Clips as scene scripts:
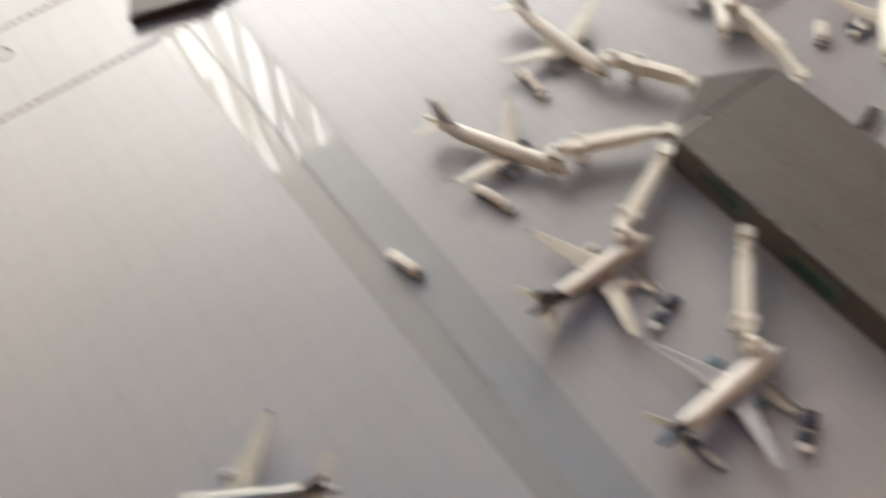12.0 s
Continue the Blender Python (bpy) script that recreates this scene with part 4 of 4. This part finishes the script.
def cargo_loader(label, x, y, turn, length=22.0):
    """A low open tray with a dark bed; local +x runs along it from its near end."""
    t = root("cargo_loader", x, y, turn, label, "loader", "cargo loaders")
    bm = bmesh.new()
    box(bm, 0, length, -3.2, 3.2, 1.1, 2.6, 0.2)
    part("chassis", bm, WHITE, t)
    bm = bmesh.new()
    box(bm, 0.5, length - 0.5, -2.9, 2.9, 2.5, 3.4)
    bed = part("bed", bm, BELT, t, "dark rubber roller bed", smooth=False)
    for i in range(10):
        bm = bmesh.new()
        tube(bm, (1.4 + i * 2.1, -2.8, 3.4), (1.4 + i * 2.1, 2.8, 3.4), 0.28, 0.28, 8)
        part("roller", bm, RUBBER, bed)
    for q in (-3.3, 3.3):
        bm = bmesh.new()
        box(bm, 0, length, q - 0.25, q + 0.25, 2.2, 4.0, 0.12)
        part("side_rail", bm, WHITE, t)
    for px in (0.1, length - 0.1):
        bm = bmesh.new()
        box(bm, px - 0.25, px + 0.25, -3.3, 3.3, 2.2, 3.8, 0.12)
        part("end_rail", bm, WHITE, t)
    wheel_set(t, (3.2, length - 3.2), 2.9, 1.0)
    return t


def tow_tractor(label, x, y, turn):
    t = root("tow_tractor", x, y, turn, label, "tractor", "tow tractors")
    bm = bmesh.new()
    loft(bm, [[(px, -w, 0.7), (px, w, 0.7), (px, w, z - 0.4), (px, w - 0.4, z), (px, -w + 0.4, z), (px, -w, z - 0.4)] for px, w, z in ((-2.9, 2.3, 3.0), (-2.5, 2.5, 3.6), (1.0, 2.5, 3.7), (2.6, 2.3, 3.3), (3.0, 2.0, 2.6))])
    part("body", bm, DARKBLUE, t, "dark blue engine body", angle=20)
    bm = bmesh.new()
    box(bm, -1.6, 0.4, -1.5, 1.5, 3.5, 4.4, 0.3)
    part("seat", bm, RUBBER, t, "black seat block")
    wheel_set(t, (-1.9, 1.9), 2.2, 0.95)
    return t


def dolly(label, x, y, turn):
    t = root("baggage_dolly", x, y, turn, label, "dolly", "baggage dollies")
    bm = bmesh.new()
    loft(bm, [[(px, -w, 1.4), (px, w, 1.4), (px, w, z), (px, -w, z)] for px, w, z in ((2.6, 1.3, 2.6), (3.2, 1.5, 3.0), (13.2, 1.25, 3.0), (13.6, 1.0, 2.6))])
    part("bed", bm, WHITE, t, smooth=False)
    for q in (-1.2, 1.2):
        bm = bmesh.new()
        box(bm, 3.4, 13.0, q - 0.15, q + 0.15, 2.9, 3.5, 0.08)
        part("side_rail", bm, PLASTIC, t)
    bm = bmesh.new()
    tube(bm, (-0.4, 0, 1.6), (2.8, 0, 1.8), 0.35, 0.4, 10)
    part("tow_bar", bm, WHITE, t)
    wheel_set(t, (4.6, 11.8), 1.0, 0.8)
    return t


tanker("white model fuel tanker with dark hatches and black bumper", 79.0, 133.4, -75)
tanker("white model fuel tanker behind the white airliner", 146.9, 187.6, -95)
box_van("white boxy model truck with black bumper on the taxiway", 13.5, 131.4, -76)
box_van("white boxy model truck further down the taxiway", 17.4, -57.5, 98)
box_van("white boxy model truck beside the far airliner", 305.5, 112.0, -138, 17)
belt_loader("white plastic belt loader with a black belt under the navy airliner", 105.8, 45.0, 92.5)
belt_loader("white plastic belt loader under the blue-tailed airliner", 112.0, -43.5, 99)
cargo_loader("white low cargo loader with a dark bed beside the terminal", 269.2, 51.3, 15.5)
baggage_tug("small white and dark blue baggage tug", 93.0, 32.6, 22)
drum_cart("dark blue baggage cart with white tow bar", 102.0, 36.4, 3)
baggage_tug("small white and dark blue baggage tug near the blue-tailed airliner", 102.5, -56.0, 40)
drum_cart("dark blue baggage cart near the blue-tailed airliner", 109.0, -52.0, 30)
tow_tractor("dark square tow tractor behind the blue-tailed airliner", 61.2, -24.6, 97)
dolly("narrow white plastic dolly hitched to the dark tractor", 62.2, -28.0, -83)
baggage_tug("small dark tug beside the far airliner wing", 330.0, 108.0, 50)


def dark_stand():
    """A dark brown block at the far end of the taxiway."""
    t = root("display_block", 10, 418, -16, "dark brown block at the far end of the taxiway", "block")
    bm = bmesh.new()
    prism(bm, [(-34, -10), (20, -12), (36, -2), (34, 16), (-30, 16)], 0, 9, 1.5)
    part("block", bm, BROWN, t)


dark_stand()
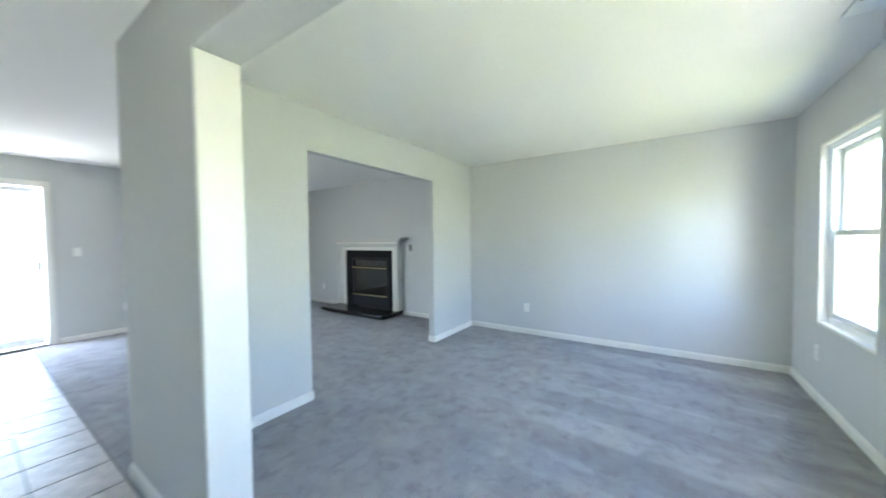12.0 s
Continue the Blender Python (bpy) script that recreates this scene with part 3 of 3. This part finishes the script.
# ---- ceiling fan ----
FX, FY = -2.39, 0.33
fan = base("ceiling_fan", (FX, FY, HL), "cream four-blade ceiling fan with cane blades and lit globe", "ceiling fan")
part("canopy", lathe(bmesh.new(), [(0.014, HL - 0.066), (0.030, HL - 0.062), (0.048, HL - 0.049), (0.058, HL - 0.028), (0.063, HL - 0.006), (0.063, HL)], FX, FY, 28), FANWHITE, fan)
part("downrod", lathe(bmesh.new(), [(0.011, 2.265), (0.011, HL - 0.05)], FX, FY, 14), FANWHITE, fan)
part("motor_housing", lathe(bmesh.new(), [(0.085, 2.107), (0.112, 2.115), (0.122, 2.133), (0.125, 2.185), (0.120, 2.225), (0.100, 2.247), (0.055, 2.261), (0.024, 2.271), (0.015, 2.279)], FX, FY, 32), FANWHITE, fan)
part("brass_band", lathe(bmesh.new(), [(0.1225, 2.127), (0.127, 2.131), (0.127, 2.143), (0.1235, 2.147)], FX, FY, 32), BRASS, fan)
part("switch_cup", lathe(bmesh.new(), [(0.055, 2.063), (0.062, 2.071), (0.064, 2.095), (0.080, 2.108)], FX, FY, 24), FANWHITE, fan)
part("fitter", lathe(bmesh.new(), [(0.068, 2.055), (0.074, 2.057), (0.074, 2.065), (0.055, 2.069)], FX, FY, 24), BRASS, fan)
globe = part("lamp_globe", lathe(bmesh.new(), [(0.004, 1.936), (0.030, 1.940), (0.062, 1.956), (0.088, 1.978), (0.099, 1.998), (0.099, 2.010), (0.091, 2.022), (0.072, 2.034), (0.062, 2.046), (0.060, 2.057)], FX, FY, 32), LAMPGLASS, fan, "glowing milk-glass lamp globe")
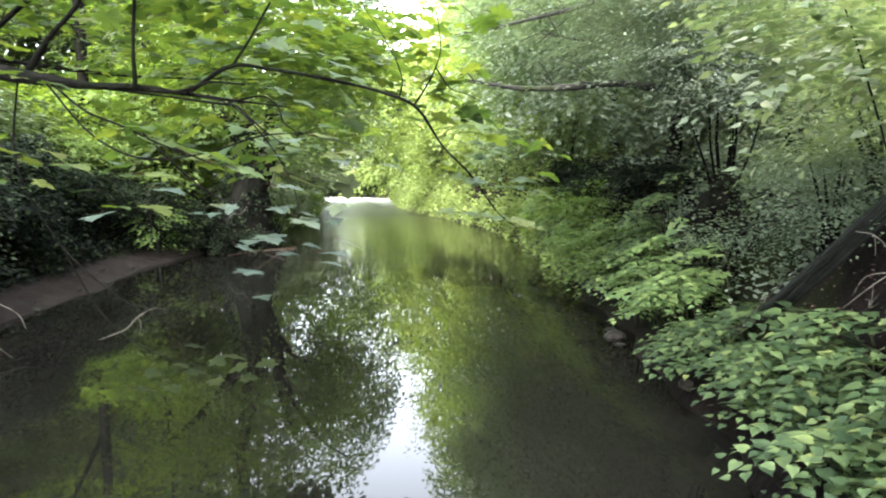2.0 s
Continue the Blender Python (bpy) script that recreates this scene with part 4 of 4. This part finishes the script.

## EXERCISE OBJECTIVE
Print the complete listing exactly as it stands, without its pictures.

## EXERCISE RESULT
12.0 s
Continue the Blender Python (bpy) script that recreates this scene with part 4 of 4. This part finishes the script.
def cargo_loader(label, x, y, turn, length=22.0):
    """A low open tray with a dark bed; local +x runs along it from its near end."""
    t = root("cargo_loader", x, y, turn, label, "loader", "cargo loaders")
    bm = bmesh.new()
    box(bm, 0, length, -3.2, 3.2, 1.1, 2.6, 0.2)
    part("chassis", bm, WHITE, t)
    bm = bmesh.new()
    box(bm, 0.5, length - 0.5, -2.9, 2.9, 2.5, 3.4)
    bed = part("bed", bm, BELT, t, "dark rubber roller bed", smooth=False)
    for i in range(10):
        bm = bmesh.new()
        tube(bm, (1.4 + i * 2.1, -2.8, 3.4), (1.4 + i * 2.1, 2.8, 3.4), 0.28, 0.28, 8)
        part("roller", bm, RUBBER, bed)
    for q in (-3.3, 3.3):
        bm = bmesh.new()
        box(bm, 0, length, q - 0.25, q + 0.25, 2.2, 4.0, 0.12)
        part("side_rail", bm, WHITE, t)
    for px in (0.1, length - 0.1):
        bm = bmesh.new()
        box(bm, px - 0.25, px + 0.25, -3.3, 3.3, 2.2, 3.8, 0.12)
        part("end_rail", bm, WHITE, t)
    wheel_set(t, (3.2, length - 3.2), 2.9, 1.0)
    return t


def tow_tractor(label, x, y, turn):
    t = root("tow_tractor", x, y, turn, label, "tractor", "tow tractors")
    bm = bmesh.new()
    loft(bm, [[(px, -w, 0.7), (px, w, 0.7), (px, w, z - 0.4), (px, w - 0.4, z), (px, -w + 0.4, z), (px, -w, z - 0.4)] for px, w, z in ((-2.9, 2.3, 3.0), (-2.5, 2.5, 3.6), (1.0, 2.5, 3.7), (2.6, 2.3, 3.3), (3.0, 2.0, 2.6))])
    part("body", bm, DARKBLUE, t, "dark blue engine body", angle=20)
    bm = bmesh.new()
    box(bm, -1.6, 0.4, -1.5, 1.5, 3.5, 4.4, 0.3)
    part("seat", bm, RUBBER, t, "black seat block")
    wheel_set(t, (-1.9, 1.9), 2.2, 0.95)
    return t


def dolly(label, x, y, turn):
    t = root("baggage_dolly", x, y, turn, label, "dolly", "baggage dollies")
    bm = bmesh.new()
    loft(bm, [[(px, -w, 1.4), (px, w, 1.4), (px, w, z), (px, -w, z)] for px, w, z in ((2.6, 1.3, 2.6), (3.2, 1.5, 3.0), (13.2, 1.25, 3.0), (13.6, 1.0, 2.6))])
    part("bed", bm, WHITE, t, smooth=False)
    for q in (-1.2, 1.2):
        bm = bmesh.new()
        box(bm, 3.4, 13.0, q - 0.15, q + 0.15, 2.9, 3.5, 0.08)
        part("side_rail", bm, PLASTIC, t)
    bm = bmesh.new()
    tube(bm, (-0.4, 0, 1.6), (2.8, 0, 1.8), 0.35, 0.4, 10)
    part("tow_bar", bm, WHITE, t)
    wheel_set(t, (4.6, 11.8), 1.0, 0.8)
    return t


tanker("white model fuel tanker with dark hatches and black bumper", 79.0, 133.4, -75)
tanker("white model fuel tanker behind the white airliner", 146.9, 187.6, -95)
box_van("white boxy model truck with black bumper on the taxiway", 13.5, 131.4, -76)
box_van("white boxy model truck further down the taxiway", 17.4, -57.5, 98)
box_van("white boxy model truck beside the far airliner", 305.5, 112.0, -138, 17)
belt_loader("white plastic belt loader with a black belt under the navy airliner", 105.8, 45.0, 92.5)
belt_loader("white plastic belt loader under the blue-tailed airliner", 112.0, -43.5, 99)
cargo_loader("white low cargo loader with a dark bed beside the terminal", 269.2, 51.3, 15.5)
baggage_tug("small white and dark blue baggage tug", 93.0, 32.6, 22)
drum_cart("dark blue baggage cart with white tow bar", 102.0, 36.4, 3)
baggage_tug("small white and dark blue baggage tug near the blue-tailed airliner", 102.5, -56.0, 40)
drum_cart("dark blue baggage cart near the blue-tailed airliner", 109.0, -52.0, 30)
tow_tractor("dark square tow tractor behind the blue-tailed airliner", 61.2, -24.6, 97)
dolly("narrow white plastic dolly hitched to the dark tractor", 62.2, -28.0, -83)
baggage_tug("small dark tug beside the far airliner wing", 330.0, 108.0, 50)


def dark_stand():
    """A dark brown block at the far end of the taxiway."""
    t = root("display_block", 10, 418, -16, "dark brown block at the far end of the taxiway", "block")
    bm = bmesh.new()
    prism(bm, [(-34, -10), (20, -12), (36, -2), (34, 16), (-30, 16)], 0, 9, 1.5)
    part("block", bm, BROWN, t)


dark_stand()
12.0 s
Continue the Blender Python (bpy) script that recreates this scene with part 3 of 3. This part finishes the script.
# ---- ceiling fan ----
FX, FY = -2.39, 0.33
fan = base("ceiling_fan", (FX, FY, HL), "cream four-blade ceiling fan with cane blades and lit globe", "ceiling fan")
part("canopy", lathe(bmesh.new(), [(0.014, HL - 0.066), (0.030, HL - 0.062), (0.048, HL - 0.049), (0.058, HL - 0.028), (0.063, HL - 0.006), (0.063, HL)], FX, FY, 28), FANWHITE, fan)
part("downrod", lathe(bmesh.new(), [(0.011, 2.265), (0.011, HL - 0.05)], FX, FY, 14), FANWHITE, fan)
part("motor_housing", lathe(bmesh.new(), [(0.085, 2.107), (0.112, 2.115), (0.122, 2.133), (0.125, 2.185), (0.120, 2.225), (0.100, 2.247), (0.055, 2.261), (0.024, 2.271), (0.015, 2.279)], FX, FY, 32), FANWHITE, fan)
part("brass_band", lathe(bmesh.new(), [(0.1225, 2.127), (0.127, 2.131), (0.127, 2.143), (0.1235, 2.147)], FX, FY, 32), BRASS, fan)
part("switch_cup", lathe(bmesh.new(), [(0.055, 2.063), (0.062, 2.071), (0.064, 2.095), (0.080, 2.108)], FX, FY, 24), FANWHITE, fan)
part("fitter", lathe(bmesh.new(), [(0.068, 2.055), (0.074, 2.057), (0.074, 2.065), (0.055, 2.069)], FX, FY, 24), BRASS, fan)
globe = part("lamp_globe", lathe(bmesh.new(), [(0.004, 1.936), (0.030, 1.940), (0.062, 1.956), (0.088, 1.978), (0.099, 1.998), (0.099, 2.010), (0.091, 2.022), (0.072, 2.034), (0.062, 2.046), (0.060, 2.057)], FX, FY, 32), LAMPGLASS, fan, "glowing milk-glass lamp globe")
2.0 s
Continue the Blender Python (bpy) script that recreates this scene with part 4 of 4. This part finishes the script.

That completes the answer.